About a week later, Dean walked into my office and said, “Steve, Becky will not stop talking about Thailand. I need you to come over to our home one evening and give us some recommendations on where to go and what to see.”
I was thrilled! We set a date and I figured I’d stop by for an hour or so, maybe give a few recommendations on what to see, what to avoid, areas to stay and so on.
I stopped by after work one day on a Tuesday and it wasn’t till four hours later that I left. Becky had invited their best friends (and travel buddies) over, showed up with notepads, made refreshments and served an amazing meal. After four hours of stories, laughter, looking over maps and talking through travel ideas I realized that Dean and Becky seem to create connection everywhere they go.
They sent me photos their whole trip, keeping me jealous but updated on one of my favorite countries in the world.
Ask anyone about Dean…
When I spoke with Becky about writing this blog, one thing became very clear almost immediately: Dean genuinely loved what he did.
Becky shared with me that it was rare for him to come home complaining about work. Instead, he’d come home with stories. Stories about the people he cared about and the communities he’d become connected to over decades of service. The work mattered to him, of course. But it was always the people that made it so special.
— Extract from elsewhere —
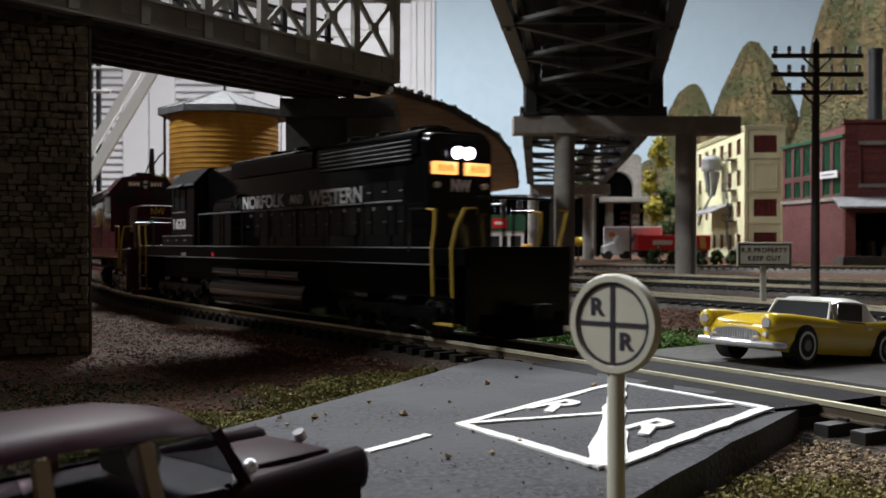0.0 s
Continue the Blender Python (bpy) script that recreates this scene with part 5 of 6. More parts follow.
def upper_deck():
    e = thing("upper_roadbed", "curved plywood upper roadbed with dark scenery edge", "track roadbed")
    near = [(-24, 425), (-16, 442), (-6, 462), (5, 492), (15, 533), (27, 575), (37, 622), (50, 710), (62, 815), (76, 960), (92, 1150)]
    far = [(-66, 470), (-60, 520), (-55, 580), (-48, 640), (-41, 716), (-34, 750), (-22, 790), (-8, 860), (8, 960), (30, 1090), (55, 1260)]
    bm = bmesh.new()
    ring = lambda z: [(x, y, z) for x, y in near] + [(x, y, z) for x, y in reversed(far)]
    loft(bm, [ring(99), ring(101.5)])
    part("plywood", bm, M_PLASTER, e, "tan plywood underside")
    bm = bmesh.new()
    rows = []
    r = random.Random(4)
    for x, y in near:
        rows.append([(x + 1.2, y - 1.5, 99.4), (x + 1.6, y - 2.0, 102.2 + r.uniform(-0.8, 0.8)), (x - 6, y + 5, 103.2 + r.uniform(-0.7, 0.7)), (x - 8, y + 7, 101.6)])
    loft(bm, rows)
    part("scenery_edge", bm, M_ROCKDARK, e, "dark rough scenery along the edge")
    pts = []
    for (x0, y0), (x1, y1) in zip(near, near[1:]):
        for i in range(120):
            u = r.random()
            pts.append((x0 + (x1 - x0) * u + r.uniform(-7, 2), y0 + (y1 - y0) * u + r.uniform(-2, 6), 101.8 + r.uniform(-1.5, 1.8), r.uniform(0.5, 1.3)))
    ob = scatter("ballast_clump", pts, 1.3, M_DARKGRAIN, "dark loose ballast", "", 0.8, 6)
    ob.parent = e
    for x, y in ((-45, 640), (30, 900)):
        bm = bmesh.new()
        box(bm, x - 8, x + 8, y - 8, y + 8, -2, 99)
        part("riser", bm, M_DARKBROWN, e)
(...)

“It wasn’t just a job to him,” she said. “It was a huge part of his life.”
That doesn’t mean the work was always easy. Agriculture comes with difficult seasons. There were years when milk prices were down, stress was high, and the families he cared so much about were struggling to make ends meet. He saw those burdens firsthand, but even during hard times, Becky says it was his belief in the Creamery and the farmers that kept him going, and in high spirits. And from everything I’ve heard, Dean consistently went above and beyond to make life better for the farmers he served.

When I asked Becky what Dean was like behind closed doors, she just laughed: “The exact same as he is in public,” she said. “Dedicated, loyal, generous, kind.”
That answer tells me everything I need to know about Dean. There are some people whose personality changes depending on the room they’re in, and then there are people like Dean. Consistently themselves everywhere they go. And I think that consistency is why so many people trusted him for so long.
When I asked about legacy, Becky shared something Dean would often say: “If I just make a difference to one person today, that’s all I care about. Even if 10 people are mad at me, if I made one person’s life better, I’m happy”
For someone who spent 51 years serving people, that feels like a pretty remarkable legacy to leave behind.
What 51 years says about a place
Though Dean is certainly one of a kind, his 51 years at Ellsworth aren’t completely a one-off story. At Ellsworth, we have people who have dedicated 20 years, 25 years, 40 years and more to this cooperative. That kind of loyalty tells you a lot about a place. It says something about their mission, the people, and the culture. It points to a place that has spent over 15 years building something beyond their product. They’ve built a legacy, a culture of hard work, trust, community, and connection.
Dean was actually the very first person I met on July 1st, 2025, when I walked into Ellsworth Cooperative Creamery for the first time. Looking back now, that feels fitting. Because before I understood much about the company or the cooperative model, before I understood the scale of the operation, and before I understood just how special this place really was, I met someone who represented the very best of it, and I feel very grateful for that.
And while Dean may be retiring from Ellsworth Cooperative Creamery, I have a feeling the laughter, stories and relationships he’s built over the past 51 years will continue to have impact for a very long time to come.